Query scanning as a hidden multiplier
Query cost often surprises teams because it scales with scanned bytes, not returned rows. A modest 90 queries/day scanning 1.2 GB each is 3,283 GB scanned per month. At 0.002 per scanned GB, that is about 6.57 in query charges, before adding dashboards, ad‑hoc investigations, and automated alerts. Reducing scan size through filters, partitions, and time bounds is usually the fastest win.
Overhead control: labels, metadata, and indexes
High‑cardinality labels, verbose attributes, and aggressive indexing inflate both ingest and storage. If overhead rises from 12% to 30%, the same raw stream becomes 16% more expensive after sampling and free tiers. Index overhead is similar: increasing searchable fields can add 10–60% storage depending on the platform. Use allowlists for labels, cap attribute lengths, and index only fields with repeated analytical value.
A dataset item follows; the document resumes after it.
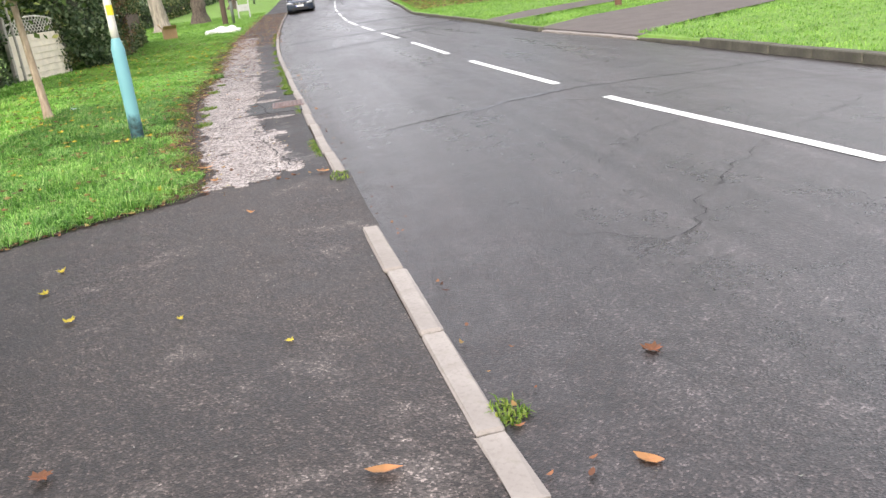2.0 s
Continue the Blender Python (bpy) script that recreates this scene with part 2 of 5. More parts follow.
M_LEAF_DARK = make_blade("evergreen_leaf", ((0.0, (0.032, 0.058, 0.027)), (0.55, (0.085, 0.135, 0.06)), (0.85, (0.20, 0.26, 0.125)), (1.0, (0.38, 0.42, 0.28))))
M_LEAF_IVY = make_blade("ivy_leaf", ((0.0, (0.041, 0.068, 0.024)), (0.6, (0.101, 0.149, 0.054)), (0.9, (0.23, 0.243, 0.108)), (1.0, (0.486, 0.392, 0.189))))
M_LEAF_AUT = make_blade("autumn_leaf", ((0.0, (0.14, 0.21, 0.06)), (0.5, (0.28, 0.36, 0.12)), (0.8, (0.46, 0.48, 0.18)), (1.0, (0.64, 0.52, 0.16))))
M_LEAF_YOUNG = make_blade("green_tree_leaf", ((0.0, (0.07, 0.11, 0.03)), (0.6, (0.17, 0.24, 0.065)), (1.0, (0.42, 0.42, 0.14))))
M_LEAF_RUST = make_blade("russet_leaf", ((0.0, (0.10, 0.055, 0.025)), (0.6, (0.20, 0.12, 0.045)), (1.0, (0.28, 0.20, 0.09))))
M_LITTER = make_blade("fallen_leaf_litter", ((0.0, (0.09, 0.04, 0.024)), (0.45, (0.20, 0.085, 0.045)), (0.78, (0.34, 0.16, 0.075)), (0.93, (0.50, 0.36, 0.12)), (1.0, (0.55, 0.48, 0.25))))
M_YELLOW = make_blade("yellow_fallen_leaf", ((0.0, (0.62, 0.40, 0.02)), (1.0, (0.72, 0.55, 0.08))))
M_ORANGE = make_blade("orange_fallen_leaf", ((0.0, (0.50, 0.17, 0.06)), (1.0, (0.60, 0.28, 0.12))))
M_GRIT = make_blade("pale_grit", ((0.0, (0.12, 0.10, 0.09)), (1.0, (0.45, 0.42, 0.40))))
M_BROWN = make_blade("brown_fallen_leaf", ((0.0, (0.14, 0.055, 0.03)), (1.0, (0.26, 0.10, 0.05))))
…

Budgeting, governance, and change planning
Use this calculator to build three scenarios: baseline, growth, and incident surge. A practical growth assumption is 5–15% monthly telemetry increase for expanding services, plus step changes when adding new environments. Tie budgets to service ownership by tagging streams and tracking per‑team effective GB. When costs exceed targets, prioritize sampling for traces, shorter log retention, and query discipline before renegotiating rates. Review costs weekly during major launches, and set guardrails such as daily ingest limits, retention caps, and alerting on scan spikes. Document assumptions so budget owners can explain variance clearly.
FAQs
1) What does “effective ingest” mean?
It is your raw telemetry after overhead and sampling. This is the volume used to estimate ingestion and storage usage in the calculator.
2) Why does retention change storage but not ingestion?
Ingestion is billed when data arrives. Retention controls how long data remains stored, so it changes resident GB‑months and storage cost.
3) Should I set sampling below 100% for everything?
Not always. Traces often benefit most from sampling, while security or audit logs may need full fidelity. Use different policies per telemetry type when possible.
4) How can I estimate “GB scanned per query”?
Use platform query insights or billing reports that show scanned bytes. Start with an average from recent dashboards and incident investigations, then refine monthly.
5) What do overhead percentages represent?
Cardinality overhead models metadata expansion during ingest. Index overhead models additional stored structures that enable fast search and aggregation.
6) Will vendor bills match this exactly?
No. Billing can vary by tier, feature, region, and rounding. Use this as a consistent planning model, then calibrate rates using your actual invoices.